*Written request*:
Starting from the line that contains "ob[key] = value", copy every line exactly until the line that contains "scene.collection.objects.link(made[o])", which is also included.

# Start of Recorded information

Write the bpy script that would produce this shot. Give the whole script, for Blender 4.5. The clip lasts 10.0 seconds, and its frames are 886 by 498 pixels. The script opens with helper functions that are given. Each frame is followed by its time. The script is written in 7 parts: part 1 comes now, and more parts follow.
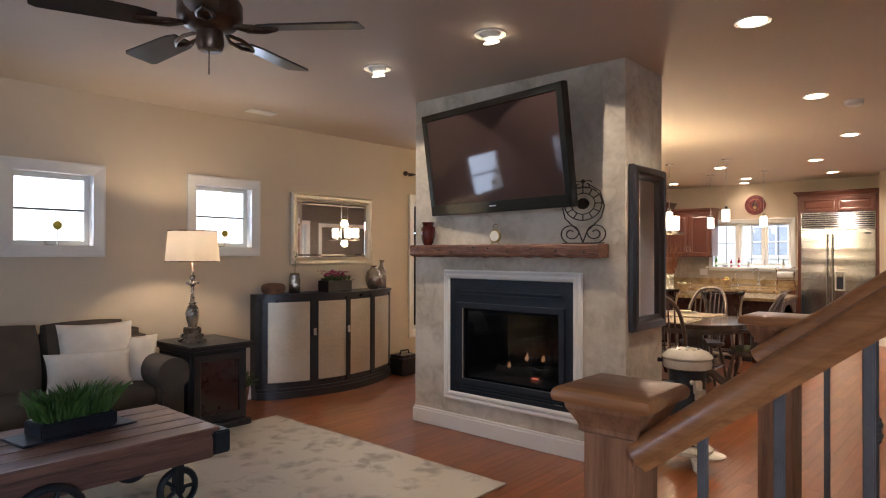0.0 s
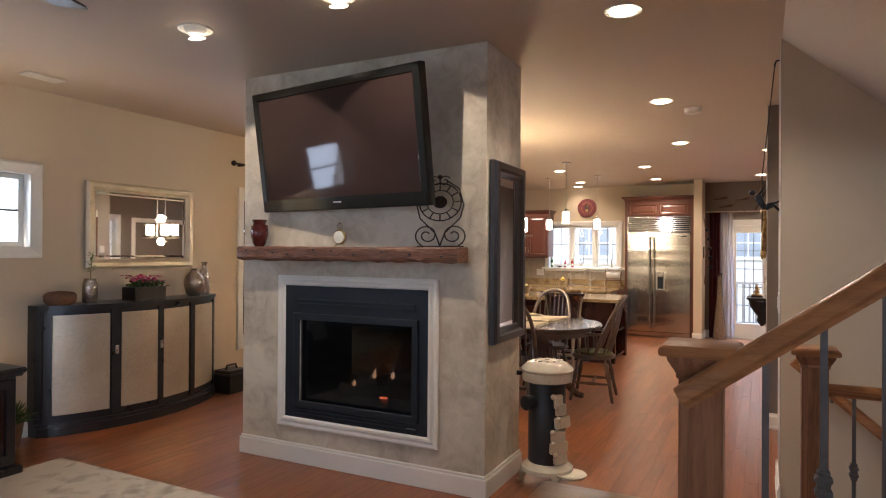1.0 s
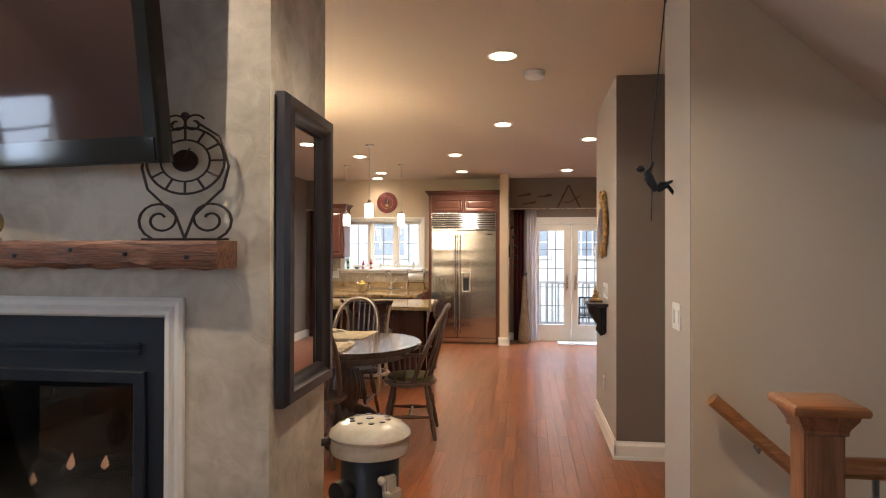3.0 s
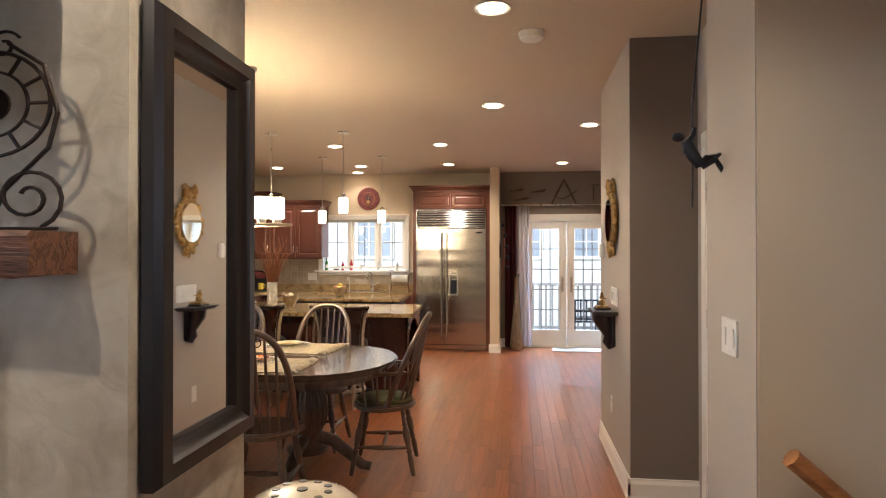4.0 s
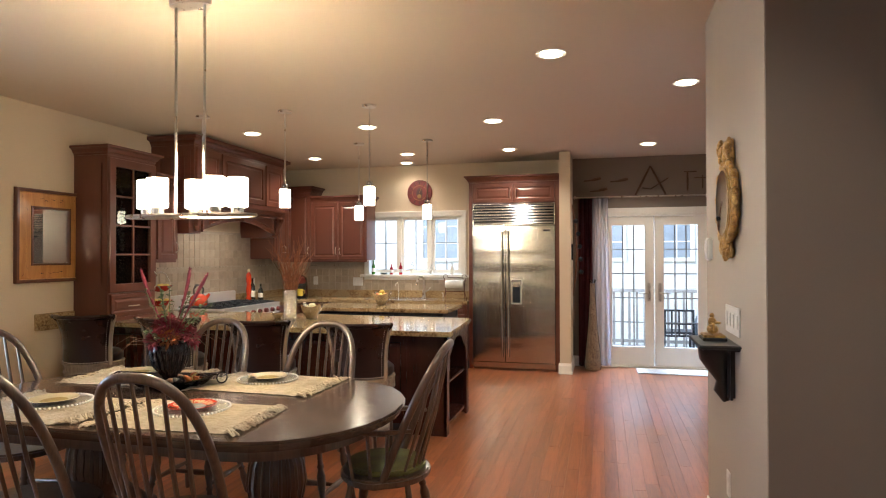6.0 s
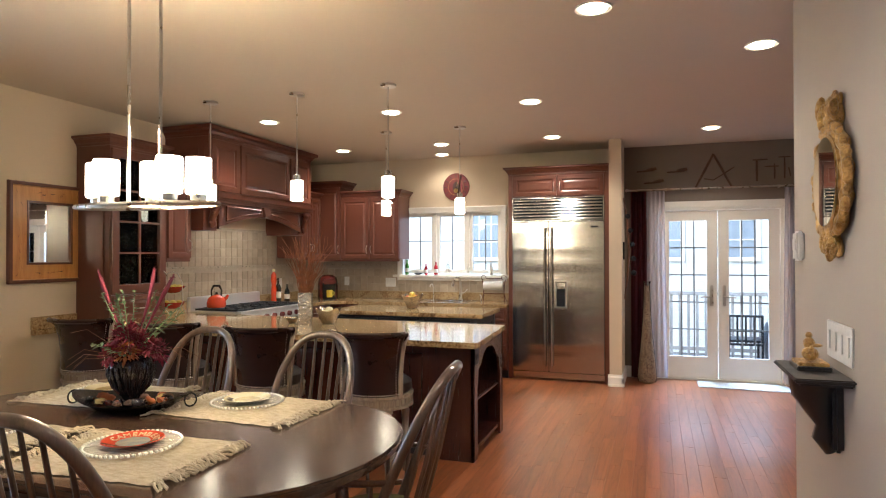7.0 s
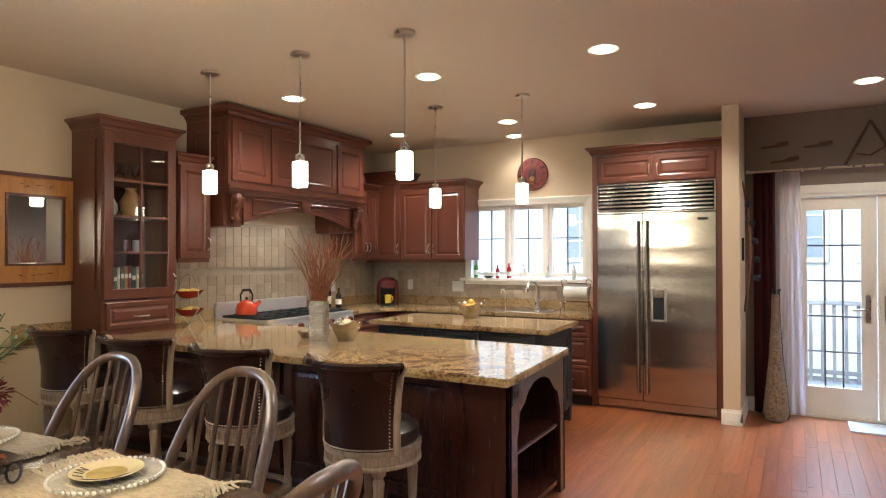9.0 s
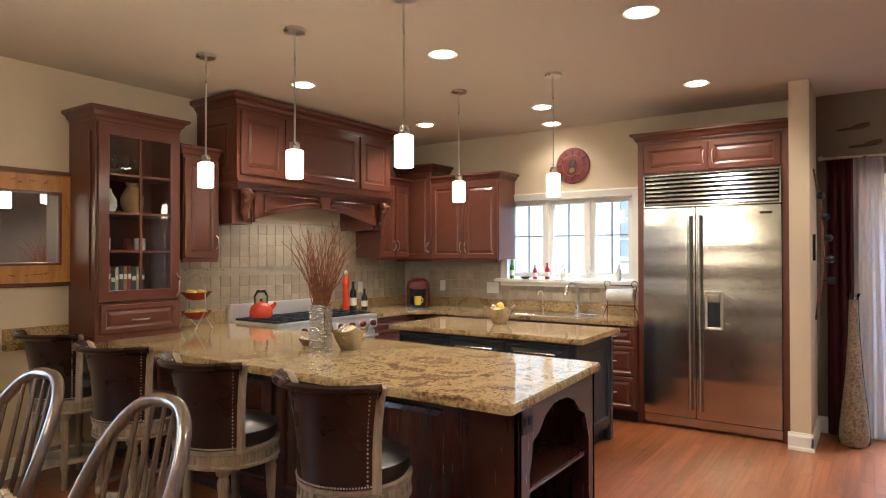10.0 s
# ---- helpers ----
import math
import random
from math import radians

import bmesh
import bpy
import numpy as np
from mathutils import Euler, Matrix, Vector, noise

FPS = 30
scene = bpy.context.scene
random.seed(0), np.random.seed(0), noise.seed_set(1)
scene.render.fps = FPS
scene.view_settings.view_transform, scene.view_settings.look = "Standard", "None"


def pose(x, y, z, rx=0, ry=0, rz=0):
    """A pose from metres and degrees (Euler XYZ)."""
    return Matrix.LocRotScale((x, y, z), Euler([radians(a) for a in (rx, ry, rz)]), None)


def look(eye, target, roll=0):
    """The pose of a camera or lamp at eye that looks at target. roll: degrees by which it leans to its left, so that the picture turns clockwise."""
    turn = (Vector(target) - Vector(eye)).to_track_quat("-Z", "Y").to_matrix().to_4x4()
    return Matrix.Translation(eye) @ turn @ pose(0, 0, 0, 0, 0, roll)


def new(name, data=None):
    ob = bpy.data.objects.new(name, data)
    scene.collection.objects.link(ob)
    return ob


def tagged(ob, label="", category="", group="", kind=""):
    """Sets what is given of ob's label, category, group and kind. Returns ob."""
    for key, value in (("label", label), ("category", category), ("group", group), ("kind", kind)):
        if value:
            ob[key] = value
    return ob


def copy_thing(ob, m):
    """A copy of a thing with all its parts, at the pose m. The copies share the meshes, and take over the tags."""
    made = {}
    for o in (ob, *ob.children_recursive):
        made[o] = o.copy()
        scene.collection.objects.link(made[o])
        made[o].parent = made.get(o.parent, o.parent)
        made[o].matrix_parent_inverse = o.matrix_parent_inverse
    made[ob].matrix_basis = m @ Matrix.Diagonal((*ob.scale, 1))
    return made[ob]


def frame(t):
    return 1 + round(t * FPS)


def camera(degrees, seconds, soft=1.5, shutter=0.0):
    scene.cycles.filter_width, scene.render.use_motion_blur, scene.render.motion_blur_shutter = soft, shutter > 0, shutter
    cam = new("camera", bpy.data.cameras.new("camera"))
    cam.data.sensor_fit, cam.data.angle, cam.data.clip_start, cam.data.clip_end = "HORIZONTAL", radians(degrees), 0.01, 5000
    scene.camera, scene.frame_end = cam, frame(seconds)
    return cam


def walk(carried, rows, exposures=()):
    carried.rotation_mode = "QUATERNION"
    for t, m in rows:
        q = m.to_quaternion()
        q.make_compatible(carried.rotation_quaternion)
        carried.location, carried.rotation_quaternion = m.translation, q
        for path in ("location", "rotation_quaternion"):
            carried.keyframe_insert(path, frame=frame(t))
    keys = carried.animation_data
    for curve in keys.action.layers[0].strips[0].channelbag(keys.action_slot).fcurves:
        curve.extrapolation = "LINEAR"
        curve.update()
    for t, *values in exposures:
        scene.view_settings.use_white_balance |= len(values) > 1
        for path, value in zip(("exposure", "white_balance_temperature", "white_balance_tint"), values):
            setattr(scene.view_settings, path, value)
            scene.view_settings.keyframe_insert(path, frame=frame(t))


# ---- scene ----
cam = camera(70.2, 10.0, soft=1.1)
PATH = [
    (0, (0.122, 0.644, 1.437), (-1.202, 2.143, 1.451), 0.1),
    (0.5, (-0.076, 0.847, 1.459), (-1.187, 2.51, 1.474), 0.3),
    (1, (-0.266, 1.087, 1.474), (-1.167, 2.873, 1.484), 0.4),
    (1.5, (-0.447, 1.364, 1.482), (-1.139, 3.24, 1.496), 0.4),
    (2, (-0.621, 1.681, 1.488), (-1.108, 3.621, 1.5), 0.4),
    (2.5, (-0.773, 2.076, 1.473), (-1.11, 4.048, 1.484), 0.4),
    (4, (-0.879, 3.267, 1.455), (-1.115, 5.253, 1.471), 0.0),
    (4.5, (-0.858, 3.645, 1.443), (-1.132, 5.626, 1.462), 0.0),
    (5, (-0.821, 3.998, 1.438), (-1.159, 5.969, 1.463), -0.0),
    (5.5, (-0.798, 4.333, 1.453), (-1.209, 6.29, 1.477), -0.1),
    (7, (-0.778, 5.355, 1.448), (-1.423, 7.248, 1.469), -0.1),
    (7.5, (-0.778, 5.694, 1.452), (-1.505, 7.557, 1.47), -0.1),
    (8, (-0.751, 6.028, 1.446), (-1.568, 7.853, 1.468), -0.1),
    (8.5, (-0.734, 6.347, 1.446), (-1.631, 8.135, 1.469), -0.1),
    (9, (-0.738, 6.662, 1.443), (-1.715, 8.407, 1.466), -0.1),
    (9.5, (-0.755, 6.957, 1.442), (-1.806, 8.658, 1.465), -0.1),
    (10, (-0.76, 7.231, 1.447), (-1.891, 8.88, 1.466), -0.1),
]
walk(cam, [(t, look(eye, target, roll)) for t, eye, target, roll in PATH],
     exposures=[(0, 0.18, 6000, 15), (2.5, 0.22, 6080, 13), (5.0, 0.2, 5900, 10), (7.5, 0.22, 5480, 8), (10.0, 0.27, 5520, 8)])

# ---- light ----
world = bpy.data.worlds.new("sky")
scene.world = world
world.use_nodes = True
wn, wl = world.node_tree.nodes, world.node_tree.links
sky = wn.new("ShaderNodeTexSky")
sky.sky_type, sky.sun_disc = "NISHITA", False
sky.sun_elevation, sky.sun_rotation = radians(35), radians(200)
wl.new(sky.outputs[0], wn["Background"].inputs[0])
wn["Background"].inputs[1].default_value = 0.15


def lamp(name, kind, m, energy, color, **kw):
    data = bpy.data.lights.new(name, kind)
    data.energy, data.color = energy, color
    ob = new(name, data)
    ob.matrix_world = m
    return ob, data


sun_ob, sun_data = lamp("sun", "SUN", look((0, 0, 20), (5, 14, 4)), 3.6, (1.0, 0.95, 0.88))
sun_data.angle = radians(3)


def window_light(x, y, z, rx, rz, w, h, energy, color=(0.66, 0.80, 1.0)):
    ob, data = lamp("window_light", "AREA", pose(x, y, z, rx, 0, rz), energy, color)
    data.shape, data.size, data.size_y = "RECTANGLE", w, h
    return ob


DAY = 1.0
# sky over the yard behind the house, above the openings
for px, pw, pe in ((-3.35, 2.0, 170), (-0.13, 1.6, 820)):
    ob_, d_ = lamp("window_light", "AREA", look((px, 14.6, 3.3), (px, 11.0, 0.6)), pe * DAY, (0.54, 0.72, 1.0))
    d_.shape, d_.size, d_.size_y = "RECTANGLE", pw, 1.2
for wy in (0.87, 2.32, 3.77):
    window_light(-5.70, wy, 1.78, 64, -90, 0.6, 0.6, 12 * DAY)
window_light(-5.70, 6.77, 1.28, 68, -90, 0.9, 1.65, 42 * DAY)
# unseen windows behind the start of the walk, added for daylight on the west wall
window_light(-3.9, -3.12, 1.45, 68, 0, 0.9, 1.5, 26 * DAY)
window_light(3.92, -1.3, 1.45, 66, 90, 1.5, 1.5, 165 * DAY)
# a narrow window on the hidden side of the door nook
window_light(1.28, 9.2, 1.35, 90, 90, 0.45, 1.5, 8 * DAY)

WARM = (1.0, 0.83, 0.62)


# ---- materials ----
def nodes_of(name):
    m = bpy.data.materials.new(name)
    m.use_nodes = True
    return m, m.node_tree.nodes, m.node_tree.links, m.node_tree.nodes["Principled BSDF"]


def rgb(c):
    return (c[0], c[1], c[2], 1.0)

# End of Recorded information

*Output*:
            ob[key] = value
    return ob


def copy_thing(ob, m):
    """A copy of a thing with all its parts, at the pose m. The copies share the meshes, and take over the tags."""
    made = {}
    for o in (ob, *ob.children_recursive):
        made[o] = o.copy()
        scene.collection.objects.link(made[o])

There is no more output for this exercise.